Another thing to keep in mind is that during your sessions, you may learn things about your partner that you never knew before, and you may express an opinion that you never allowed yourself to acknowledge. In these moments, try to stay free from judgment and keep an open mind. Ask your therapist for help with that if it proves difficult.

Working with your therapist may take weeks, months, or even years to cover everything you want to address. Just remember that it’s a process worth sticking around for.

 

‘Graduating’ from therapy

After being in therapy for a while, you and your partner may find that you no longer feel you require the help of your therapist to work through your problems. Ending your therapy consciously is a powerful experience. Though it’s difficult to know precisely when your therapy will be complete, it may become apparent to both you and your partner, as well as your therapist, that you’re ready to ‘graduate.’ If a crisis brought you to therapy and that crisis has been averted, that may be enough of a reason.

However, the process of resolving this kind of crisis may take a year or longer. If you and your partner feel that you’re still working on that crisis, don’t quit therapy quite yet. You may feel when working with your therapist that your therapeutic relationship is no longer focused nor energetic. You may think that you’re covering and recovering old topics. If this happens, you may not be ready to finish therapy quite yet. Instead, bring this information to your therapist’s attention. There may be something else at play that has yet to be addressed.

If you and your partner feel like you have learned enough from therapy and can “take it from here,” then it may be time to say goodbye to your therapist. Just remember, if ever you reach another impasse, you can always return to therapy, and that is not a failure by any means, but rather another opportunity to grow as a couple.

 

Stay optimistic

Try not to convince yourself that all is lost. If you find yourself thinking that the situation is utterly hopeless, you’ll begin misinterpreting even the smallest comments your partner makes with a negative lens.
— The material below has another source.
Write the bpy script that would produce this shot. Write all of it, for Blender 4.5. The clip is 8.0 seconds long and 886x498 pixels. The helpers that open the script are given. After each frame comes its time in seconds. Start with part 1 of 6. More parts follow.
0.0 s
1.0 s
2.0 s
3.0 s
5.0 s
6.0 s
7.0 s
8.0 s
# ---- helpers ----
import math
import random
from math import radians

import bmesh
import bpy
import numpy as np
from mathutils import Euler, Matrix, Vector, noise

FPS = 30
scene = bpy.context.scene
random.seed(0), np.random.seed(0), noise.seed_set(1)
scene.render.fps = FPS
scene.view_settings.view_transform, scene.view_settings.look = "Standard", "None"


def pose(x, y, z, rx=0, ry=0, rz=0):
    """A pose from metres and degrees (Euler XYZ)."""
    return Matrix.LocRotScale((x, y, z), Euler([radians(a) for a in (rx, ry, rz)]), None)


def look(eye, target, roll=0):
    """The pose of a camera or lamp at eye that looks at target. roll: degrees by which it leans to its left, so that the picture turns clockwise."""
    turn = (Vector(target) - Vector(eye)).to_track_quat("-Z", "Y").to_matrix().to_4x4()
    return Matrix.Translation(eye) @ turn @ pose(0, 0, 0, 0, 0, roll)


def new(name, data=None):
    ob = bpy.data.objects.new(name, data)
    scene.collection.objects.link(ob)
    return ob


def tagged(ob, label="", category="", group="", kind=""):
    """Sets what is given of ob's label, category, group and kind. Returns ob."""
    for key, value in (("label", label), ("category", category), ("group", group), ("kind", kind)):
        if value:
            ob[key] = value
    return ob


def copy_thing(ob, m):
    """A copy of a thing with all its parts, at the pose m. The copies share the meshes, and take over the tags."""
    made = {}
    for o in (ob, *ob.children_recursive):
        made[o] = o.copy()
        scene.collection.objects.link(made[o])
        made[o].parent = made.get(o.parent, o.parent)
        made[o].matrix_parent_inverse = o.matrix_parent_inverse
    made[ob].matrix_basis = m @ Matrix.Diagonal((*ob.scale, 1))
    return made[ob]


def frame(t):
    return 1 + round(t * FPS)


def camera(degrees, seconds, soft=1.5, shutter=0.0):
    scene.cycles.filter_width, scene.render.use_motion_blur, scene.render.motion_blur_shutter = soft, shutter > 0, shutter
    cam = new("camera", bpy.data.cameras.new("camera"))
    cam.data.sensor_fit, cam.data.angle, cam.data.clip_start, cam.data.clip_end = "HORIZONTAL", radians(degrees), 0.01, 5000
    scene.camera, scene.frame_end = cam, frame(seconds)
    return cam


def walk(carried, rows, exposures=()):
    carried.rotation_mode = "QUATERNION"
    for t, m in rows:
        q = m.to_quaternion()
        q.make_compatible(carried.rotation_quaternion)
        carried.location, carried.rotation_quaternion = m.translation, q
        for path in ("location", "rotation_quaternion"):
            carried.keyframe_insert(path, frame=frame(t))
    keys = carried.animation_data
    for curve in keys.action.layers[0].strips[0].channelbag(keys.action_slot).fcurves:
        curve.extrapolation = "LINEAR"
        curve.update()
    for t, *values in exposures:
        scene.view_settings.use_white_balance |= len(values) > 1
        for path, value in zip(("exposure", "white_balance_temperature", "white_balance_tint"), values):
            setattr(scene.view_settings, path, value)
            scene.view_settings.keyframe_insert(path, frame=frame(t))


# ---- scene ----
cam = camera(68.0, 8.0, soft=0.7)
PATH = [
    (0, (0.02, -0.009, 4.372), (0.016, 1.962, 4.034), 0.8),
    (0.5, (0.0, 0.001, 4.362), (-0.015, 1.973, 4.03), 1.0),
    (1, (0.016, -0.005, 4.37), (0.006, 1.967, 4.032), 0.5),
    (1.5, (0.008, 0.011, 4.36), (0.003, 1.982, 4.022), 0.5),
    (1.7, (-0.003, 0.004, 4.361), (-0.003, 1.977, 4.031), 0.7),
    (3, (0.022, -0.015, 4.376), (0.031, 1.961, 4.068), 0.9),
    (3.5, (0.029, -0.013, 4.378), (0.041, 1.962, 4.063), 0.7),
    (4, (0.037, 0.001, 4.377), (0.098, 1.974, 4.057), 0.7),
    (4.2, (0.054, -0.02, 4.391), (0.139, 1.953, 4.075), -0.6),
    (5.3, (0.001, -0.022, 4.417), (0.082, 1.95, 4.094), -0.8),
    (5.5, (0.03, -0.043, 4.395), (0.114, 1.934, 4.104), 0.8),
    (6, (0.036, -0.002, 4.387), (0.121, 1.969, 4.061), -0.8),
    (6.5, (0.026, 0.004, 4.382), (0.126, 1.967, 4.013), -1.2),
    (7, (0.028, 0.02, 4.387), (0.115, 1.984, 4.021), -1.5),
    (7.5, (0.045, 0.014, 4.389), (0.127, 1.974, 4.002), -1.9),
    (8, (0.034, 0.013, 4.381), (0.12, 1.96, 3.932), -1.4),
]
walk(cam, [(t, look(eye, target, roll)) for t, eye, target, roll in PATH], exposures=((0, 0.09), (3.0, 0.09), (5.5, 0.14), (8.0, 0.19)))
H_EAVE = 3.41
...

Your partner may want to approach you with a conversation around their needs and desires, and you won’t be able to have a meaningful conversation if you’ve already convinced yourself that it’s pointless to engage.

Likewise, this mindset may also prevent you from bringing up important conversations because you’ll have assured yourself that there is no point in trying. With this mindset, your relationship will only stagnate and, yes, all may be lost.

Instead, remind yourself that as you and your partner are working through difficult conversations, the two of you are on this journey together. Staying aware of the fact that you’re two individuals that want the same result (a satisfying and meaningful relationship) will help you and your partner remain optimistic — even during the most troubling conversations.

Whether you’re facing a minor disagreement or a larger problem, remember that you and your partner are ultimately working together to achieve the same goals. As long as you’re working in tandem, you’ll be OK. Just keep these tips in mind and remember that should you ever face an insurmountable disagreement, couples therapists are always a good option. As with any change of habit or behavior, practice is vital. Try these strategies and remember that you and your partner are both human; you’re bound to make mistakes. The more you employ these methods, the more automatic they will be and the more you and your partner will be able to have those trickier conversations constructively and collaboratively.